Tulisan ini bukan bermaksud untuk mendukung mereka yang berperilaku demikian, tetapi lebih kepada bagaimana kita memberi solusi dengan pendekatan secara kemanusiaan, lalu beranjak pada solusi berdasarkan regulasi secara bertahap. Misalnya melakukan relokasi agar penyebaran penyakit sosial ini tidak merebak secara bebas, seperti regulasi yang ada di negara Belanda misalnya.
Kawasan Red Light District di Belanda adalah sebuah kawasan aktivitas malam yang diregulasi oleh pemerintah semata-mata untuk menjaga kondusivitas sosial, di mana di lokasi tersebut disediakan tenaga medis dan kepolisian untuk menghindari hal-hal yang tidak diinginkan, bahkan anak di bawah umur dilarang masuk, serta meminimalisir tingkat kriminalitas yang ada (Kompas.com, Juni 2021).
Terakhir apakah pemerintah di negara ini pro terhadap regulasi prostitusi atau hal-hal yang sifatnya dilarang semisal minuman keras? Saya kira hal ini bisa kita diskusikan dengan akal sehat agar tidak menimbulkan kesalahpahaman. Sebagai contoh pembubaran lokalisasi prostitusi di Doli, Surabaya mengakibatkan PSK di sana menyebar yang tentunya penyebaran penyakitnya jauh lebih luas akibat tidak direlokasi dengan baik.

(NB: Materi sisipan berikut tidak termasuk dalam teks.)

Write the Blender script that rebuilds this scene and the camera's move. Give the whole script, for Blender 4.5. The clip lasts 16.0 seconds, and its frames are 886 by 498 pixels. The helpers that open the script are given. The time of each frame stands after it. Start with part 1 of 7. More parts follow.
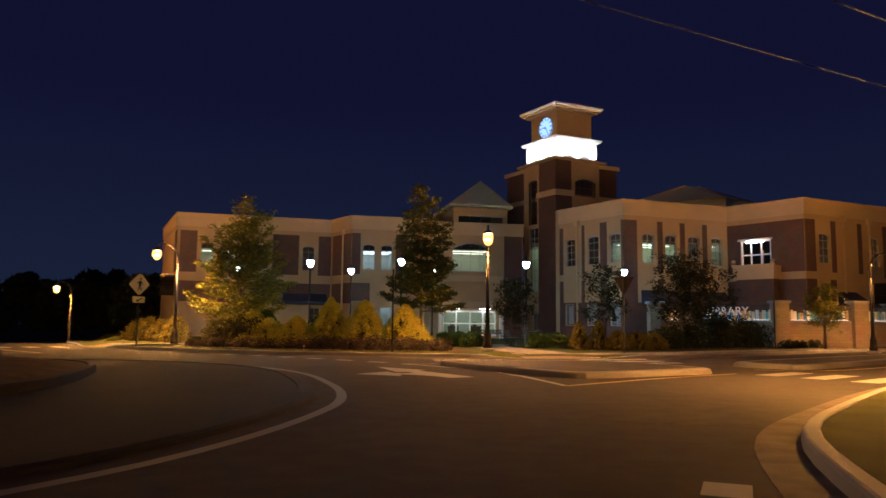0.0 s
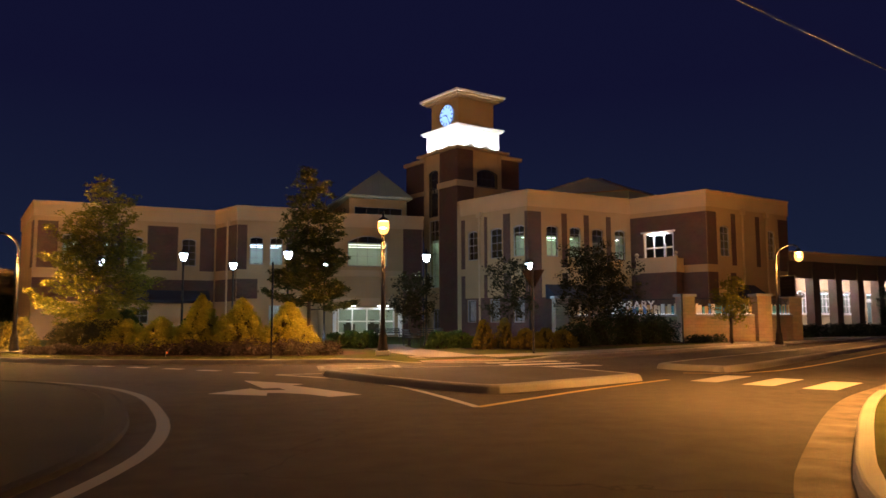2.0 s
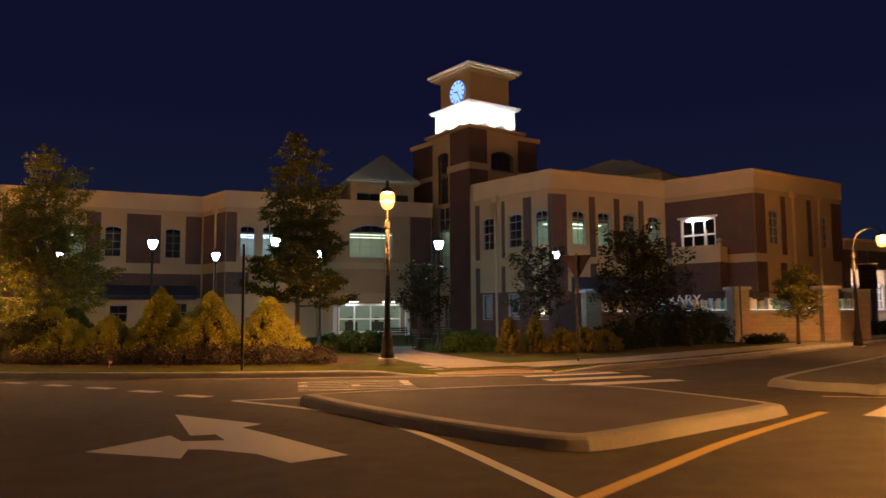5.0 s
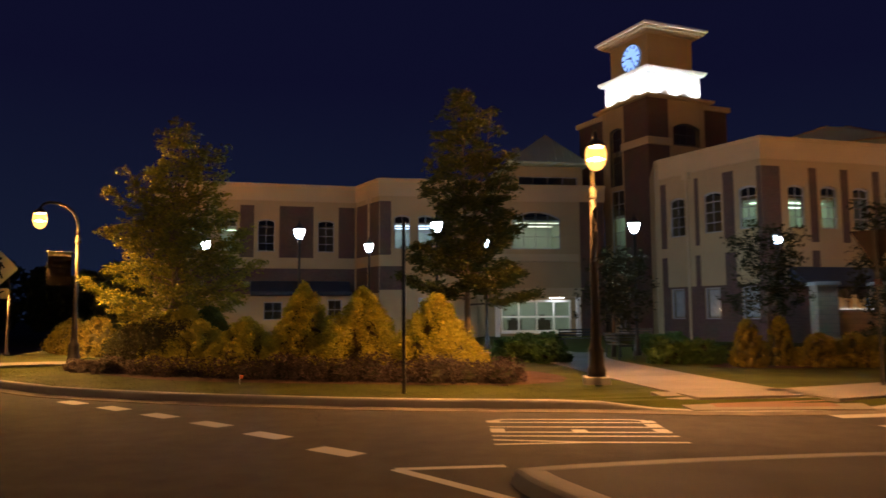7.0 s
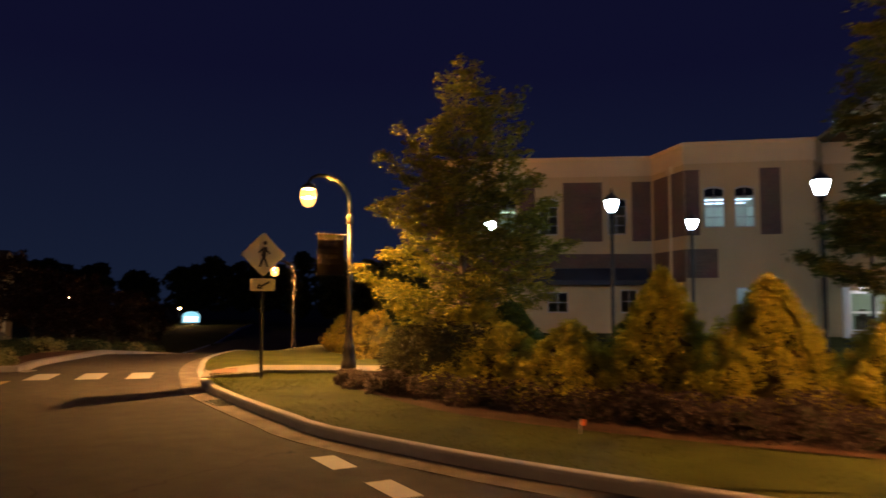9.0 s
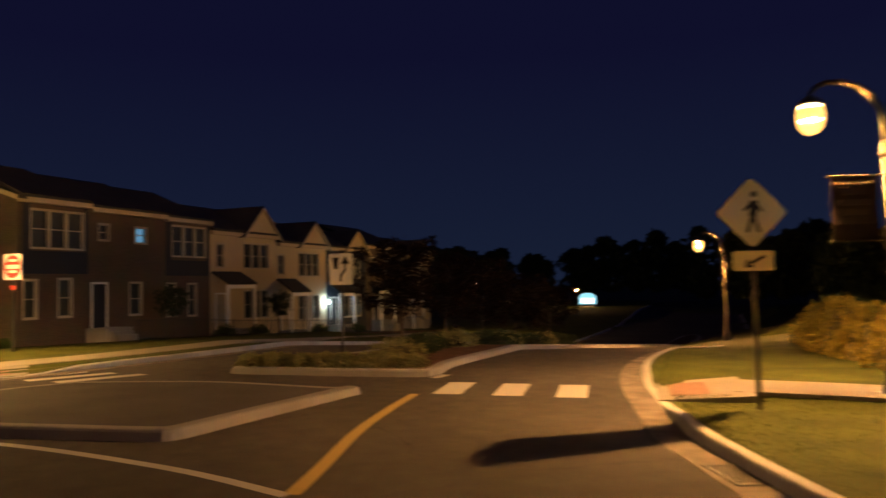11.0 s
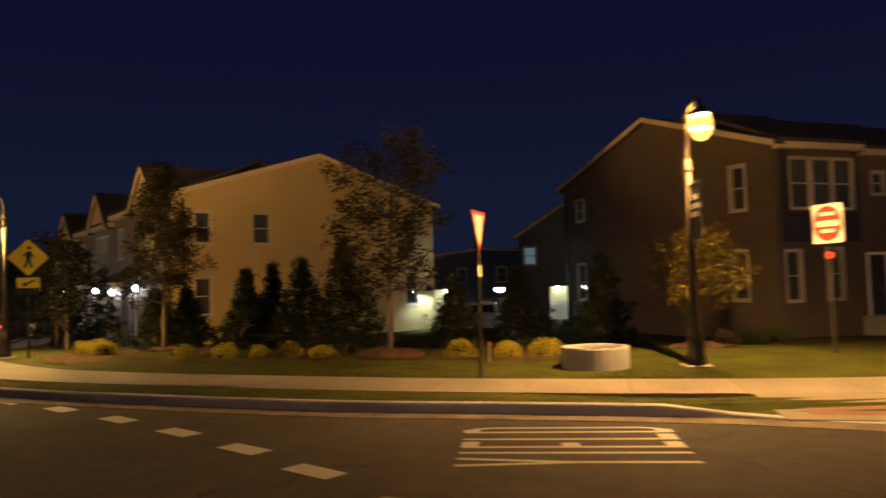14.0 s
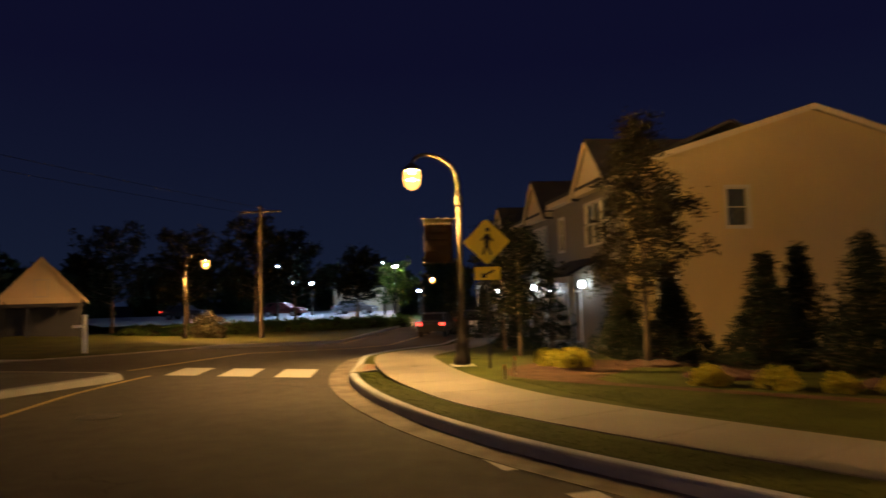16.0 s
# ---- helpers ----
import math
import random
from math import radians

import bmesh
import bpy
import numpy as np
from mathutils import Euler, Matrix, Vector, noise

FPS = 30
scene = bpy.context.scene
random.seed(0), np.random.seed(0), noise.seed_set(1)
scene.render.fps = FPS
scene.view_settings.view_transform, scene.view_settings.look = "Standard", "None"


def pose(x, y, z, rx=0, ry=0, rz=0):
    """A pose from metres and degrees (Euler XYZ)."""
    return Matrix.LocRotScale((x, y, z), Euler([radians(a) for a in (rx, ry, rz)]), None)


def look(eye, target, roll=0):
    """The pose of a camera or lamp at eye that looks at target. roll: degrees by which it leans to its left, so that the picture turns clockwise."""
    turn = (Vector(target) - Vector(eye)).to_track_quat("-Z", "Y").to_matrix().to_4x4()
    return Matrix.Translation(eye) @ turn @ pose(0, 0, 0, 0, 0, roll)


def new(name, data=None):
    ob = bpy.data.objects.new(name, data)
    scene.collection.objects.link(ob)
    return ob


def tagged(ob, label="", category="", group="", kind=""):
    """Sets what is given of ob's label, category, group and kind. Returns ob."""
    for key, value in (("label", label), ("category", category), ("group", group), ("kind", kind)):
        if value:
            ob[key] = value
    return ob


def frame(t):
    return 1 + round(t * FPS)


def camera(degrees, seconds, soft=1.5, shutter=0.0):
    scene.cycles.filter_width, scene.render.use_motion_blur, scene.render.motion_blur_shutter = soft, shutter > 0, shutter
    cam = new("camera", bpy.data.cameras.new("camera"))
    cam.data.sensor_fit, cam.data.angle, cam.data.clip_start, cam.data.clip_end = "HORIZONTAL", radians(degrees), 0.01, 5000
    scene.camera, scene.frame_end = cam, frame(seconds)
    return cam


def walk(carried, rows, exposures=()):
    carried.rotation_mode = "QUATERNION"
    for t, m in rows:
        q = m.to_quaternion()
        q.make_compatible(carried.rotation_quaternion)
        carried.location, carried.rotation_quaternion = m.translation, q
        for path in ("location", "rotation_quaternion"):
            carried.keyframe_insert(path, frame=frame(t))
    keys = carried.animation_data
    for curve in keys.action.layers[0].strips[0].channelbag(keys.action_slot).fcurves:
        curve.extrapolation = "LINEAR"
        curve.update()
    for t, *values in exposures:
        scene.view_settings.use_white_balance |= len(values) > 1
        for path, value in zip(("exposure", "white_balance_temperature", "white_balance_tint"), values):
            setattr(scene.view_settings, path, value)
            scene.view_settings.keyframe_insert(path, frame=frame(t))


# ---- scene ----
cam = camera(62.1, 16.0, 1.5, 0.5)
PATH = [
    (0, (0.237, 0.157, 1.183), (0.204, 2.146, 1.391), 0.6),
    (0.5, (0.298, 1.232, 1.207), (0.341, 3.22, 1.414), 0.3),
    (1, (0.368, 2.135, 1.249), (0.481, 4.122, 1.453), 0.1),
    (1.5, (0.478, 2.934, 1.285), (0.655, 4.916, 1.487), 0.0),
    (2, (0.58, 3.708, 1.327), (0.817, 5.684, 1.525), -0.2),
    (2.5, (0.736, 4.508, 1.353), (1.029, 6.477, 1.543), -0.4),
    (3, (0.861, 5.299, 1.373), (1.197, 7.262, 1.557), -0.6),
    (3.2, (0.889, 5.679, 1.405), (1.239, 7.639, 1.586), -0.4),
    (5.3, (0.813, 10.345, 1.445), (0.993, 12.329, 1.632), -0.4),
    (5.5, (0.755, 10.887, 1.478), (0.904, 12.873, 1.658), -0.4),
    (6, (0.562, 12.262, 1.515), (0.623, 14.253, 1.692), -0.3),
    (6.5, (0.259, 13.758, 1.572), (0.207, 15.75, 1.747), -0.3),
    (7, (-0.18, 15.312, 1.616), (-0.36, 17.296, 1.793), -0.3),
    (7.5, (-0.8, 16.834, 1.674), (-1.129, 18.799, 1.851), -0.2),
    (8, (-1.614, 18.353, 1.713), (-2.106, 20.284, 1.888), -0.1),
    (8.2, (-1.971, 18.95, 1.73), (-2.53, 20.863, 1.902), -0.0),
    (10.3, (-6.245, 24.289, 2.07), (-7.624, 25.735, 2.164), -0.8),
    (10.4, (-6.508, 24.463, 2.066), (-7.925, 25.871, 2.159), -0.9),
    (10.5, (-6.816, 24.553, 2.048), (-8.271, 25.923, 2.145), -0.9),
    (11, (-8.556, 25.092, 2.015), (-10.188, 26.244, 2.114), -1.2),
    (11.5, (-10.327, 25.397, 1.999), (-12.113, 26.292, 2.1), -1.6),
    (12, (-12.069, 25.397, 1.969), (-13.966, 26.022, 2.072), -1.6),
    (12.1, (-12.425, 25.396, 1.952), (-14.341, 25.959, 2.055), -1.8),
    (12.5, (-14.011, 25.071, 1.928), (-15.98, 25.409, 2.028), -1.9),
    (13, (-15.906, 24.586, 1.951), (-17.903, 24.638, 2.042), -1.7),
    (13.5, (-17.573, 23.864, 1.909), (-19.561, 23.662, 1.999), -1.7),
    (14, (-19.231, 22.938, 1.888), (-21.177, 22.488, 1.982), -1.8),
    (14.5, (-20.682, 21.837, 1.926), (-22.556, 21.145, 2.024), -1.8),
    (15, (-22.104, 20.626, 1.934), (-23.865, 19.685, 2.042), -1.6),
    (15.5, (-23.309, 19.115, 1.893), (-24.925, 17.941, 2.007), -1.8),
    (15.7, (-23.696, 18.435, 1.811), (-25.249, 17.181, 1.931), -1.6),
    (16, (-24.244, 17.346, 1.799), (-25.695, 15.975, 1.926), -1.5),
]
walk(cam, [(t, look(eye, target, roll)) for t, eye, target, roll in PATH], [(0.0, 0.32), (2.2, 0.32), (5.3, 0.04), (7.2, -0.04), (8.2, -0.04), (11.0, 0.1), (12.5, 0.1), (13.3, 0.22), (14.2, -0.08), (16.0, -0.1)])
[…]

Bagaimanapun, kelompok LGBT ini tetaplah manusia yang harus dilindungi haknya dan berhak untuk mendapat perlakuan yang sama di mata negara. Masyarakat tidak berhak mengucilkan mereka karena itu bukanlah karakter bangsa ini. Mari untuk sama-sama memberikan solusi dengan pendekatan kemanusiaan sebagaimana Gus Dur juga melakukan hal tersebut seperti pada kasus Dorce Gamalama yang kasusnya mungkin tak jauh beda dengan LGBT.